Trevor is off this week to enjoy the long weekend, so we’re all alone and I can finally tell you what I really think of last night’s The Walking Dead. It may shock some to know that I didn’t totally hate “New Best Friends”, mainly because we got more Carol and she is the secret sauce that elevates this show from maudlin drama to possible-golden-era-of-TV drama. Also, two words: trash monster. Even though “New Best Friends” is a solid course correction (did someone send Gimple some of our reviews?), it kind of fell apart there at the end. Such is life on The Walking Dead though.
We start with the world’s longest cold open that reestablishes, for the umpteenth time, that the Saviors are giant dickheads. What they accidentally succeed in proving is, Negan is more interesting the less we see of him, the reaction of how communities interpret the threat of Negan and the Saviors is what drives the story forward. And just when you start to think, ‘hey, Richard seems like he gets what’s really going on here’, he immediately crumbles under the pressure when reveals his bonehead plan to elicit an attack from the Saviors to Daryl. Although he’s right, Carol can more than hold her own, he has to admit that when you say it all out loud, it sounds fucked up. Framing a woman, who is minding her own business and has no idea what’s going on with the Saviors, for an assault she didn’t commit all so you can prove to a dude with a tiger, who’s literally playing community theater part, that he’s wrong to underestimate Negan. Yeah, no way can I see that going wrong whatsoever.
Two side notes before we move on. 1.) We’ve yet to see Morgan read a room properly and I’m sure he’ll die before we ever do, and he is hardly a sensei. 2.) Stop trying to make a Jerry a thing so you can murder him later and have an emotional payoff.

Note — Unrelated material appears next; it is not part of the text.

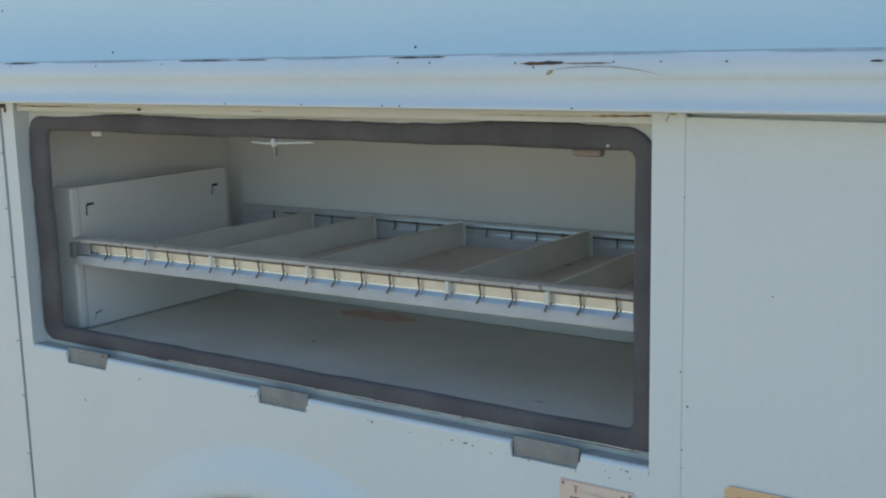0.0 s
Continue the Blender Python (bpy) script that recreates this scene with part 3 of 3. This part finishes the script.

We meet back up with last week’s cliffhanger and best as I can tell, Rick, Michonne, Aaron, Rosita, and Gabriel have been kidnapped by an apocalyptic cult whose members names all sound like they’re in Die Antwoord. The Mad Max-ian cult all file in and surround Rick and Co like they’ve recently watched the world’s last copy of Signs, and inform them they took Father G and all their food because Rick and Aaron took supplies from the stocked houseboat in the season finale, first. An official confirmation that the muddy boots of last season is a collective of Ikea furniture names. But like any good video game, you have to go through the Big Boss to move on to the next level, and eventually get what you really want.
Who knew Father Gabriel pulling a knife on Gronkulla (or whatever her name was), would be the perfect segue for Rick to broker a meeting of the leader minds atop trash mountain. But no sooner than you can say, ‘I fink u freeky’, Rick is pushed off the edge and into the gauntlet to fight an adorably named, incredibly spiky zombie/monster, Winslow. I’ve been excited to see this creature in action since I caught a glimpse of it in the trailer, but I was never worried for Rick’s safety. A tricky situation? To be sure. Andrew Lincoln works hard to sell it has as a Sisyphean feat, but lest we forget, Rick once ripped out a man’s throat with his teeth, I’m pretty sure he’s got this.
Rick proves his mettle to Jadis, whose ombre is shockingly on point for end times, and strikes a shifty sounding deal where the crux of it is, “Guns. Soon”. Sure, Rick kind of accomplished turning would-be-enemies in sort-of-friends, but gee, Tara? You wouldn’t happen to know where a bunch of guns would be lying about, would you? That plot came back around quicker than anticipated, didn’t it? It’s probably because they’re going to get the down-by-the-beach community to join their fight soon. Only makes sense, they’re going need the numbers. It’s nice to see Rosita is still in full rampage mode, her subtle disdain in being wrong about Father Gabriel’s disappearance was hilarious.
I really wish “New Best Friends” would’ve ended on Daryl and Carol’s touching reunion. There was an underlying fanservice to it, but it was sweet and not overwrought with saccharine emotion. It was kind of Daryl to spare Carol the knowledge of what happened with Negan and the Saviors, he recognizes she’s finally found her peace, and he knows without saying out loud, that this was hard fought and can only be temporary at best, he wants to his best to help protect it. And maybe because if Carol is going to come back, Daryl wants it be because she wants to, not because it reaffirms Carols worse fears, over and over. I wish the scene would’ve ended with Daryl moving in, and it becoming an Odd Couple situation, instead of what we got, yet alas they can’t leave well enough alone.
They just had to push it and have this forced, repetitive scene between Daryl and Morgan. It had all the pointlessness of, ‘here’s not here’. But Daryl going to Hilltop doesn’t make much sense, the Saviors are (obviously) looking for him, and we’ve seen that The Kingdom is the only community they don’t just roll up on unannounced. So why would Daryl leave himself open like that? Put Sasha and Maggie possibly at risk? Okay, Richard and Morgan are super lame, but couldn’t Daryl use his tiger whispering skills to win Ezekiel over to their side?